I recently sat down with Caskey Dickson, site reliability engineer and software engineer at Microsoft, to discuss the importance of strategic metrics, maximizing the customer experience, and how the role of operations is changing. Here are some highlights from our talk.
1. Why is it so important to think strategically about metrics?
Metrics are the windows into the health and behavior of your service. Without the right metrics you won’t know what is going on or how to fix it. Furthermore, having metrics of the appropriate resolution and granularity is needed. If you only know a metric’s average fleet-wide then you have no idea if there are particular server instances that are failing your users. Can you tell the difference in error rates and latency broken down not just by server but by software revision? Having the right metrics presented in the right way provides a smoking gun that drives down TTD (time to detect) and TTM (time to mitigate) for the benefit of your customers. Peace of mind is just a bonus.
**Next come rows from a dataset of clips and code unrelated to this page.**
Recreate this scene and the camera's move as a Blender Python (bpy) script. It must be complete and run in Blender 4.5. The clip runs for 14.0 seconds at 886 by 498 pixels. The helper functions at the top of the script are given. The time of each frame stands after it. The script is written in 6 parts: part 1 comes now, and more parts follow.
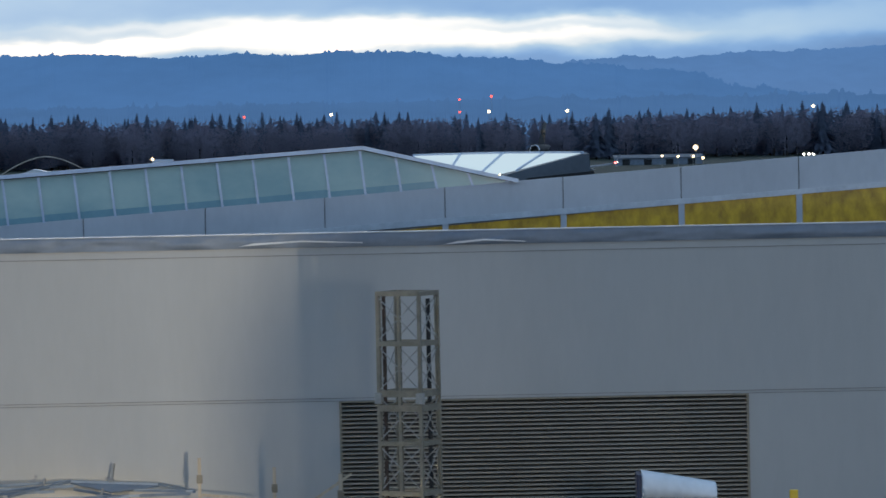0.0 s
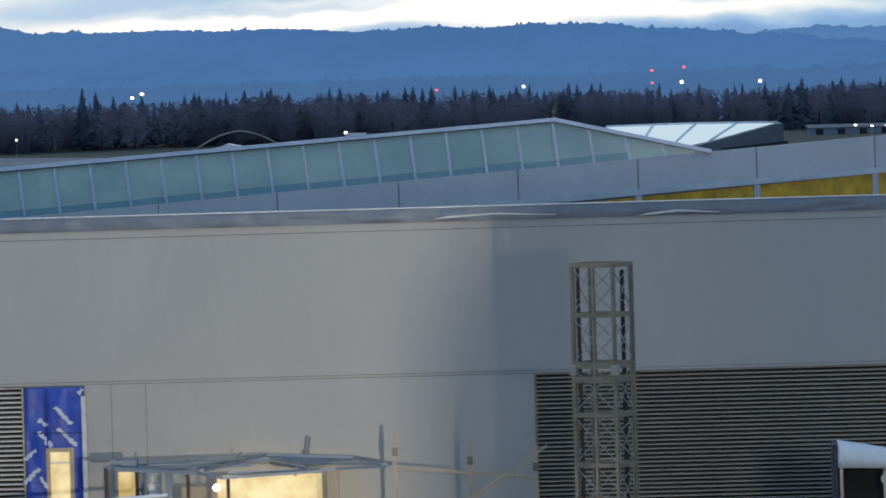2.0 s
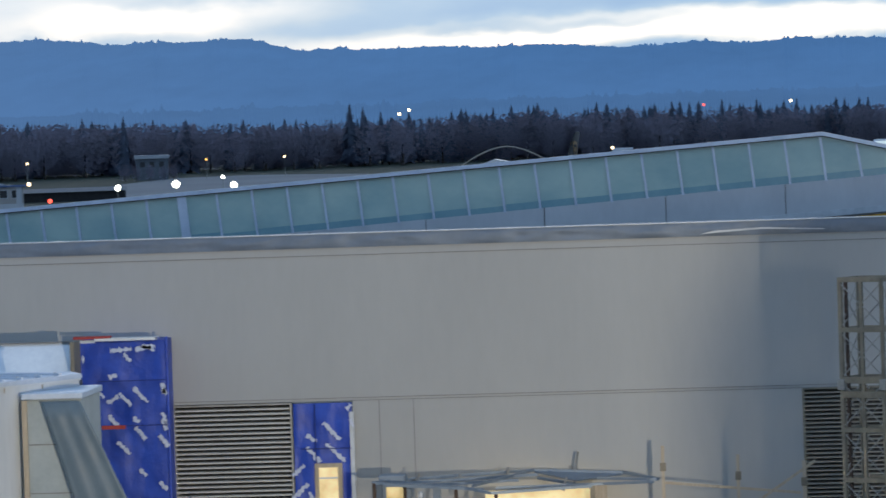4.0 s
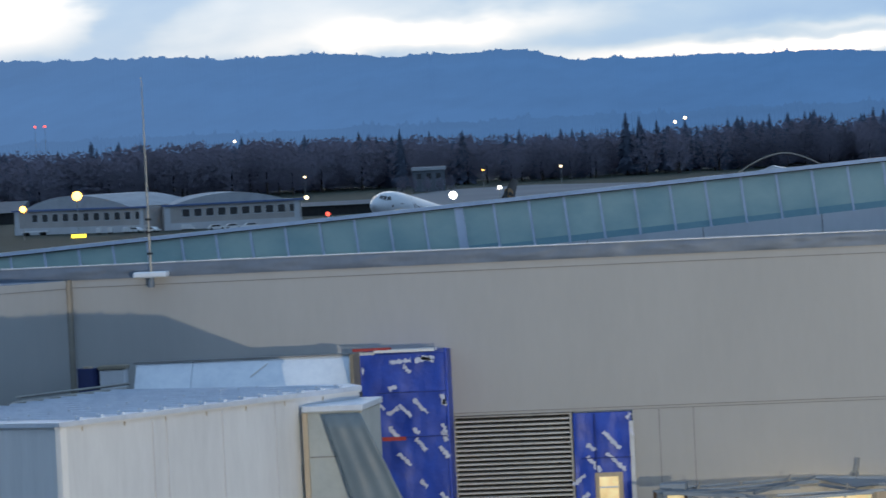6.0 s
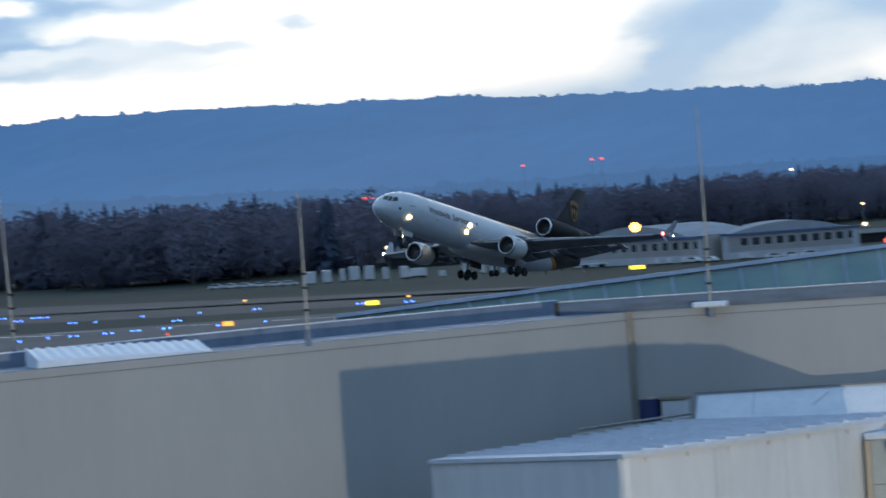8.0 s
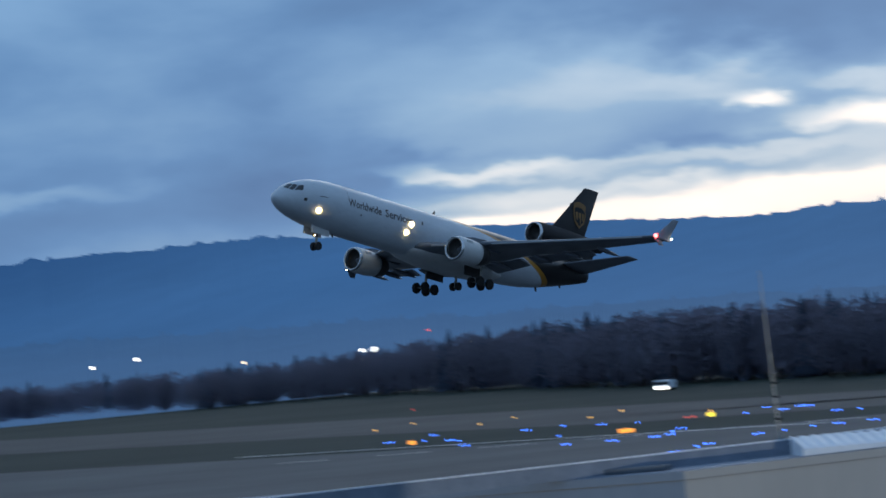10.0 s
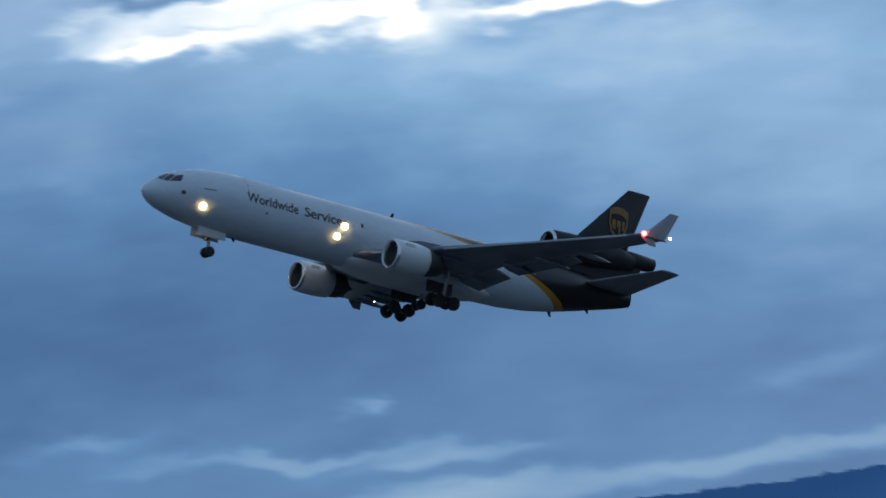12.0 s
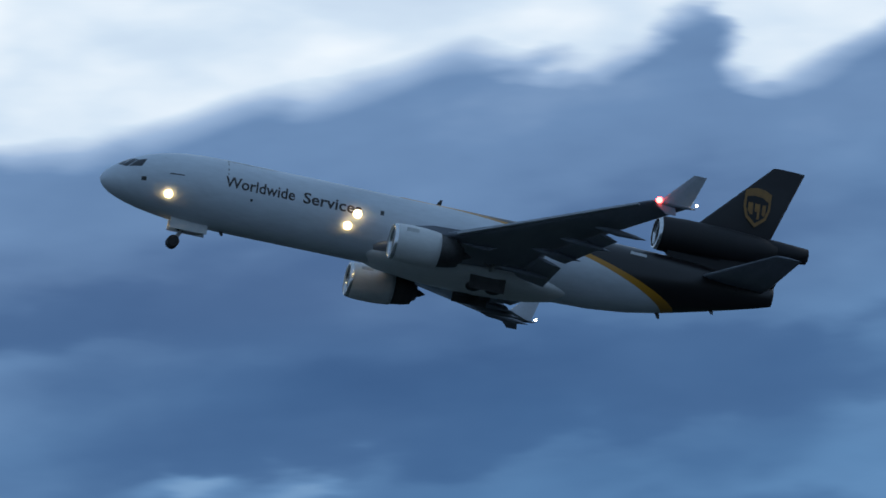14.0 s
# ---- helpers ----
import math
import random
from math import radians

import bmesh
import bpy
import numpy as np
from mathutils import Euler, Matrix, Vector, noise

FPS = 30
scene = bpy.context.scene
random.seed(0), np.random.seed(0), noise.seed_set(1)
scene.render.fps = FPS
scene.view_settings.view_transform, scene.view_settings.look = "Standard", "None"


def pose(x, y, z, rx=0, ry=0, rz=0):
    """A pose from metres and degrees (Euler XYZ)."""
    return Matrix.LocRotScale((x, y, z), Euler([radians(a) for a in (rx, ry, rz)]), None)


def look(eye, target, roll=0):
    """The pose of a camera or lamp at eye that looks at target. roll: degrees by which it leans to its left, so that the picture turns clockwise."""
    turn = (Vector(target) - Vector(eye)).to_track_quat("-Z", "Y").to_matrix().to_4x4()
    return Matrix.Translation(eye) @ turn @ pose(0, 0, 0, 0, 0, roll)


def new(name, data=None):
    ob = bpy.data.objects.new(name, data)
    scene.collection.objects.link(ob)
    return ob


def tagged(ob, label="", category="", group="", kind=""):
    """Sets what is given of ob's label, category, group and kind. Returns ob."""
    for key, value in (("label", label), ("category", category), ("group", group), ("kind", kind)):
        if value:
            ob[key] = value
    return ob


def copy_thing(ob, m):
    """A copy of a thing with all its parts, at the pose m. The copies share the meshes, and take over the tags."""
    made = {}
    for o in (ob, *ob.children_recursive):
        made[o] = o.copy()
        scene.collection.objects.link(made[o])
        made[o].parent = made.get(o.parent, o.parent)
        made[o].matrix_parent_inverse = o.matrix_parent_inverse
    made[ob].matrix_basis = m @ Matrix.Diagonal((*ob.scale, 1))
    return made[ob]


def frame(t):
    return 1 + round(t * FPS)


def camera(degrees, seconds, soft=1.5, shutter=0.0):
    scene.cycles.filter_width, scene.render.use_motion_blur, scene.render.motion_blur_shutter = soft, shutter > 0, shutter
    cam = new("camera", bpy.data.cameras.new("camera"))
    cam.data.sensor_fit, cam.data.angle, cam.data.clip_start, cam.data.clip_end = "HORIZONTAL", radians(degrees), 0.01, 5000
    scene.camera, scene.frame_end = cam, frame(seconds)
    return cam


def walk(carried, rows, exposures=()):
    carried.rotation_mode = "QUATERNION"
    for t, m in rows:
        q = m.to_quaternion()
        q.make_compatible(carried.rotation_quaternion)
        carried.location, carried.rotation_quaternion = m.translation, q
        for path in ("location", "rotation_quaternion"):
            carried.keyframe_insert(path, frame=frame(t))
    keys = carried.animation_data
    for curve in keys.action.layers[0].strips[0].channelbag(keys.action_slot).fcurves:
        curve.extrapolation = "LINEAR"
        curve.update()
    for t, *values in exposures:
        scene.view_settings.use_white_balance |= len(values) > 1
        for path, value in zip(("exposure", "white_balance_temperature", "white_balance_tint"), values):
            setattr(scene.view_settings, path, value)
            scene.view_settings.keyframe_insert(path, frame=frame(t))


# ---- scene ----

from math import sin, cos, tan, pi, atan2, sqrt

# the eye stands still on a high deck and pans to the left
EYE = (0.0, 0.0, 26.5)
CAMERA_ROWS = [
    (0.0, 88.230, 1.149, -0.036),
    (0.5, 88.193, 1.356, 0.399),
    (1.0, 88.105, 1.532, 0.880),
    (1.5, 88.009, 1.708, 1.539),
    (2.0, 87.966, 1.657, 2.132),
    (2.5, 88.001, 1.653, 2.896),
    (3.0, 88.095, 1.939, 3.753),
    (3.2, 88.122, 1.922, 4.045),
    (5.5, 88.439, 2.490, 7.384),
    (6.0, 88.463, 2.788, 8.248),
    (6.5, 88.562, 3.224, 9.300),
    (7.0, 88.750, 3.504, 11.375),
    (7.5, 88.925, 3.827, 12.757),
    (8.0, 89.170, 4.060, 14.526),
    (8.5, 89.446, 4.475, 16.222),
    (9.0, 89.760, 4.928, 18.218),
    (9.2, 89.907, 5.021, 19.043),
    (9.7, 90.474, 5.290, 21.505),
    (10.2, 91.142, 5.557, 24.265),
    (10.7, 91.917, 5.824, 27.359),
    (11.3, 92.991, 6.141, 31.573),
    (11.5, 93.346, 6.274, 33.090),
    (11.7, 93.689, 6.508, 34.524),
    (11.9, 94.068, 6.548, 36.099),
    (12.0, 94.266, 6.579, 36.948),
    (12.1, 94.463, 6.609, 37.796),
    (12.3, 94.947, 6.621, 40.296),
    (12.5, 95.346, 6.669, 42.197),
    (12.7, 95.693, 6.691, 43.812),
    (12.9, 96.163, 6.711, 45.973),
    (13.0, 96.389, 6.673, 47.069),
    (13.2, 96.857, 6.571, 49.298),
    (13.4, 97.457, 6.516, 51.513),
    (13.5, 97.742, 6.388, 52.735),
    (13.6, 98.027, 6.260, 53.983),
    (13.8, 98.538, 6.124, 56.289),
    (14.0, 99.030, 6.091, 58.667),
]

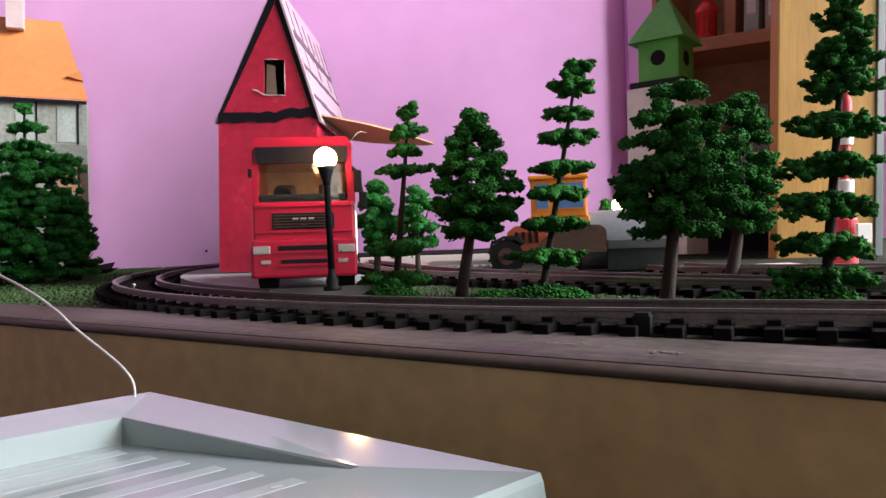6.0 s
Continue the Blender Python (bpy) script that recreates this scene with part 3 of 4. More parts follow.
def lorry():
    t = thing("toy_lorry", pose(-0.0405, 0.2240, 0.0045, ry=0.4, rz=6) @ Matrix.Diagonal((1.03, 1.03, 0.985, 1)), "red model lorry with a black visor on the card road", "lorry")
    R = M["truckred"]
    # cab shell: lower box, pillars, roof, so that the windscreen is open
    cab = part("cab", box(-0.0144, 0, 0.0055, 0.0144, 0.038, 0.0262, bevel=0.0008), R, t)
    part("roof", prism([(-0.0128, 0.0455), (0.0128, 0.0455), (0.0142, 0.043), (0.0140, 0.0378), (-0.0140, 0.0378), (-0.0142, 0.043)], 0.0012, 0.038), R, t, smooth=False)
    for s in (-1, 1):
        part("pillar", prism([(s * 0.0142, 0.026), (s * 0.0127, 0.0262), (s * 0.0122, 0.0380), (s * 0.0141, 0.0382)], 0.0004, 0.0045), R, t)
        part("side_panel", box(s * 0.0142 - 0.0004, 0.018, 0.026, s * 0.0142 + 0.0004, 0.038, 0.038), R, t)
        part("side_window", box(s * 0.0138 - 0.0002, 0.0045, 0.026, s * 0.0138 + 0.0002, 0.018, 0.038), M["cabglass"], t).visible_shadow = False
    part("back_panel", box(-0.0138, 0.036, 0.0262, 0.0138, 0.038, 0.0378), M["interior"], t, "cab back wall, tan for the warm lamplight")
    ws = bmesh.new()
    cols = []
    for i in range(15):
        f = i / 7 - 1
        cols.append([ws.verts.new((f * hw_, 0.0002 + 0.0024 * f * f + dy, z)) for hw_, z, dy in ((0.0126, 0.0262, 0.0), (0.0121, 0.0380, 0.0002), (0.0121, 0.0380, 0.0005), (0.0126, 0.0262, 0.0003))])
    for a, c in zip(cols, cols[1:]):
        for k in range(4):
            ws.faces.new((a[k], a[(k + 1) % 4], c[(k + 1) % 4], c[k]))
    ws.faces.new(cols[0])
    ws.faces.new(cols[-1][::-1])
    part("windscreen", ws, M["cabglass"], t, "clear curved windscreen", smooth=False).visible_shadow = False
    part("visor", prism([(-0.0126, 0.0376), (0.0126, 0.0376), (0.0130, 0.0424), (-0.0130, 0.0424)], -0.0006, 0.0016), M["ink"], t, "black sun visor")
    part("dashboard", box(-0.0125, 0.0018, 0.0255, 0.0125, 0.008, 0.0285, bevel=0.0006), M["darkgrey"], t)
    for x in (-0.0065, 0.0065):
        part("seat", box(x - 0.003, 0.018, 0.026, x + 0.003, 0.024, 0.0325, bevel=0.0010), M["brownframe"], t)
    part("steering_wheel", cyl(0.0026, 0.0026, (-0.0065, 0.0085, 0.0292), (-0.0065, 0.0089, 0.0298), 16), M["black"], t)
    part("wiper", tube([(-0.009, 0.0004, 0.0266), (-0.003, 0.0004, 0.0272), (0.0015, 0.0004, 0.0268)], 0.00022, 6), M["black"], t)
    part("wiper", tube([(0.0025, 0.0004, 0.0266), (0.0075, 0.0004, 0.0272), (0.011, 0.0004, 0.0269)], 0.00022, 6), M["black"], t)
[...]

2. You have both an MBA and a degree in systems engineering. What have you learned from stitching together these two bodies of knowledge?
It helps me understand the customer perspective better. Ultimately the software we build and deploy provides some capability to the end user, and they are willing to give us money for that. Without value, we don’t have a business and our jobs don’t exist. I like to ask engineers, “Do you understand the value your product provides to its customers?” Most answer with something like it lets them manage an inventory, or process credit cards. Customers don’t want to manage inventory, or process credit cards. Yes they need that to get done, but they are doing that as a means to an end. When you understand and support your customers’ desires you build better systems and get loyal customers.
3. IT operations has increasingly had a voice w/r/t customer experience. What role can ops play in product design and product management?
It’s common for ops to be seen as a cost center—perpetually spending money, and occasionally spending even more when things go down. We need to fight that perception by pointing out that every dollar of revenue is a result of ongoing operations. We spend money on ops to earn money. What this means is that the better ops can do its job, the more value we provide to the customer. More importantly, ops is often most directly connected to the customer experience. We sit on the other side of the connection our customers have to the organization. We need to find ways of characterizing the customer experience (e.g., through metrics) and take an active role in sharing that information with the rest of the company.
4. You have a lot of experience with site reliability engineering. What lessons can readers take from the SRE world, when it comes to delivering software?
SRE is just a means to an end. Whether you call yourself an SE, SRE, DevOps or something else, it’s all about delivering a customer experience that matters to them and to the organization. What is changing is the notion that software needs an “operator”. Modern systems engineers or operators are like the elevator operators of the early 20th century. At the time driving an elevator was a necessary thing because the device itself was insufficiently engineered. It may have been the best of what was possible at the time, but that changed. Similarly in the mid 20th century we had computer operators. Then the computer became personal. Operators have been the glue between insufficient/impossible engineering and users since forever. That is changing and will continue to change as our software becomes more self-reliant but at the same time more complex.
5. You're speaking at the Velocity Conference in Amsterdam this November. What presentations are you looking forward to attending while there?
This is genuinely hard to answer. Velocity has always had such a great variety of speakers. I don’t think I’ve regretted sitting in any talk, but if pressed I’d have to say my favorite sessions are always the hallway ones. I look forward to meeting the great people who collectively make the world of online and cloud services happen.